## EXERCISE DESCRIPTION:
Reproduce the data exactly and drop any pictures it holds.

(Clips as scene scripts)
_ _ _ _ _ _ _

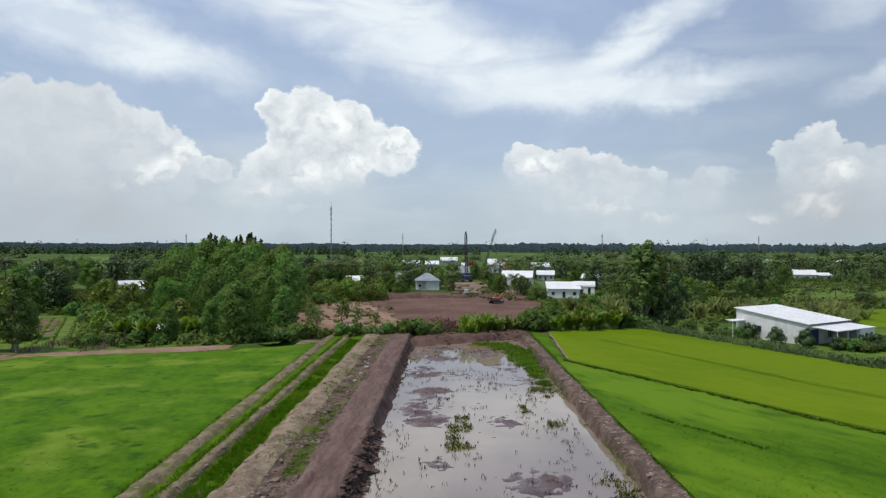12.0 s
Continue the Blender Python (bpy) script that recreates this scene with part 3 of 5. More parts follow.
# ---- vegetation ----
M.update(
    bark=surface("bark", (0.07, 0.055, 0.042), (0.17, 0.14, 0.11), 1.5, 6, 0.9, 0.6, stretch=(1, 1, 0.25)),
    pale_bark=surface("pale_bark", (0.18, 0.155, 0.13), (0.34, 0.31, 0.27), 1.5, 6, 0.9, 0.6, stretch=(1, 1, 0.25)),
    leaf=surface("broad_leaves", (0.068, 0.142, 0.0340), (0.192, 0.290, 0.0780), 0.5, 5, 0.6, 0, leafy=0.36, vary=0.5, island=0.12),
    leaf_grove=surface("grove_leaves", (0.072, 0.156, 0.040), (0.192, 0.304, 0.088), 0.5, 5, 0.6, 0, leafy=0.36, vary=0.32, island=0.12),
    leaf_dark=surface("dark_leaves", (0.066, 0.120, 0.0340), (0.176, 0.238, 0.0740), 0.5, 5, 0.6, 0, leafy=0.2, vary=0.5, island=0.12),
    leaf_dull=surface("dull_leaves", (0.088, 0.142, 0.0460), (0.216, 0.274, 0.0920), 0.5, 5, 0.7, 0, leafy=0.34, vary=0.5, island=0.15),
    leaf_bright=surface("bright_leaves", (0.100, 0.178, 0.022), (0.240, 0.320, 0.050), 0.5, 5, 0.5, 0, leafy=0.38, vary=0.4, island=0.5),
    frond=surface("palm_fronds", (0.066, 0.112, 0.0260), (0.170, 0.216, 0.0640), 0.5, 5, 0.5, 0, leafy=0.3, vary=0.45, island=0.3),
    nipa=surface("nipa_fronds", (0.135, 0.180, 0.040), (0.280, 0.320, 0.095), 0.5, 5, 0.55, 0, leafy=0.3, vary=0.35, island=0.25),
    leaf_deep=surface("deep_green_leaves", (0.030, 0.066, 0.020), (0.092, 0.148, 0.045), 0.5, 5, 0.5, 0, leafy=0.15, vary=0.4, island=0.3),
    leaf_rusty=surface("rusty_needles", (0.046, 0.062, 0.024), (0.110, 0.125, 0.050), 0.5, 5, 0.7, 0, leafy=0.15, vary=0.3, island=0.3),
    dead=surface("dry_scrub", (0.11, 0.085, 0.060), (0.24, 0.195, 0.145), 0.7, 5, 0.9, 0, island=0.5),
    roots=surface("torn_roots", (0.105, 0.060, 0.046), (0.230, 0.145, 0.115), 0.7, 5, 0.9, 0, island=0.4),
    dry_pale=surface("bleached_brush", (0.20, 0.165, 0.115), (0.40, 0.35, 0.27), 0.7, 5, 0.9, 0, island=0.5),
    scrub=surface("scrub", (0.050, 0.088, 0.0190), (0.150, 0.192, 0.0480), 0.08, 8, 0.7, 0, leafy=0.25, island=0.35, third=(0.105, 0.105, 0.04), third_scale=0.05),
    wood_far=surface("far_woods", (0.034, 0.062, 0.028), (0.100, 0.138, 0.054), 0.02, 8, 0.8, 0, island=0.45, third=(0.054, 0.082, 0.034), third_scale=0.012),
    hedge=surface("clipped_hedge", (0.078, 0.130, 0.0480), (0.170, 0.240, 0.0900), 0.4, 8, 0.8, 0.2, island=0.4),
)


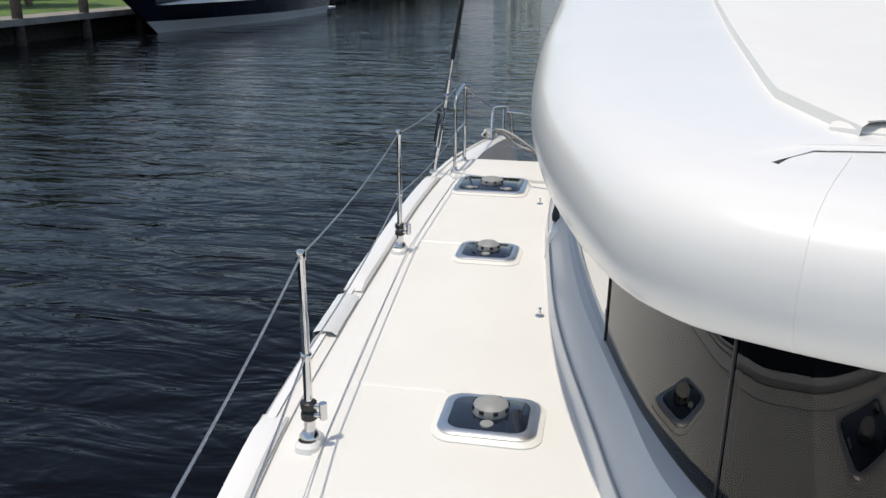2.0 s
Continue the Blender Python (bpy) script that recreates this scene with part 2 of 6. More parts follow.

_ _ _ _ _ _ _

## WRITTEN SOLUTION:
12.0 s
Continue the Blender Python (bpy) script that recreates this scene with part 3 of 5. More parts follow.
# ---- vegetation ----
M.update(
    bark=surface("bark", (0.07, 0.055, 0.042), (0.17, 0.14, 0.11), 1.5, 6, 0.9, 0.6, stretch=(1, 1, 0.25)),
    pale_bark=surface("pale_bark", (0.18, 0.155, 0.13), (0.34, 0.31, 0.27), 1.5, 6, 0.9, 0.6, stretch=(1, 1, 0.25)),
    leaf=surface("broad_leaves", (0.068, 0.142, 0.0340), (0.192, 0.290, 0.0780), 0.5, 5, 0.6, 0, leafy=0.36, vary=0.5, island=0.12),
    leaf_grove=surface("grove_leaves", (0.072, 0.156, 0.040), (0.192, 0.304, 0.088), 0.5, 5, 0.6, 0, leafy=0.36, vary=0.32, island=0.12),
    leaf_dark=surface("dark_leaves", (0.066, 0.120, 0.0340), (0.176, 0.238, 0.0740), 0.5, 5, 0.6, 0, leafy=0.2, vary=0.5, island=0.12),
    leaf_dull=surface("dull_leaves", (0.088, 0.142, 0.0460), (0.216, 0.274, 0.0920), 0.5, 5, 0.7, 0, leafy=0.34, vary=0.5, island=0.15),
    leaf_bright=surface("bright_leaves", (0.100, 0.178, 0.022), (0.240, 0.320, 0.050), 0.5, 5, 0.5, 0, leafy=0.38, vary=0.4, island=0.5),
    frond=surface("palm_fronds", (0.066, 0.112, 0.0260), (0.170, 0.216, 0.0640), 0.5, 5, 0.5, 0, leafy=0.3, vary=0.45, island=0.3),
    nipa=surface("nipa_fronds", (0.135, 0.180, 0.040), (0.280, 0.320, 0.095), 0.5, 5, 0.55, 0, leafy=0.3, vary=0.35, island=0.25),
    leaf_deep=surface("deep_green_leaves", (0.030, 0.066, 0.020), (0.092, 0.148, 0.045), 0.5, 5, 0.5, 0, leafy=0.15, vary=0.4, island=0.3),
    leaf_rusty=surface("rusty_needles", (0.046, 0.062, 0.024), (0.110, 0.125, 0.050), 0.5, 5, 0.7, 0, leafy=0.15, vary=0.3, island=0.3),
    dead=surface("dry_scrub", (0.11, 0.085, 0.060), (0.24, 0.195, 0.145), 0.7, 5, 0.9, 0, island=0.5),
    roots=surface("torn_roots", (0.105, 0.060, 0.046), (0.230, 0.145, 0.115), 0.7, 5, 0.9, 0, island=0.4),
    dry_pale=surface("bleached_brush", (0.20, 0.165, 0.115), (0.40, 0.35, 0.27), 0.7, 5, 0.9, 0, island=0.5),
    scrub=surface("scrub", (0.050, 0.088, 0.0190), (0.150, 0.192, 0.0480), 0.08, 8, 0.7, 0, leafy=0.25, island=0.35, third=(0.105, 0.105, 0.04), third_scale=0.05),
    wood_far=surface("far_woods", (0.034, 0.062, 0.028), (0.100, 0.138, 0.054), 0.02, 8, 0.8, 0, island=0.45, third=(0.054, 0.082, 0.034), third_scale=0.012),
    hedge=surface("clipped_hedge", (0.078, 0.130, 0.0480), (0.170, 0.240, 0.0900), 0.4, 8, 0.8, 0.2, island=0.4),
)


2.0 s
Continue the Blender Python (bpy) script that recreates this scene with part 2 of 6. More parts follow.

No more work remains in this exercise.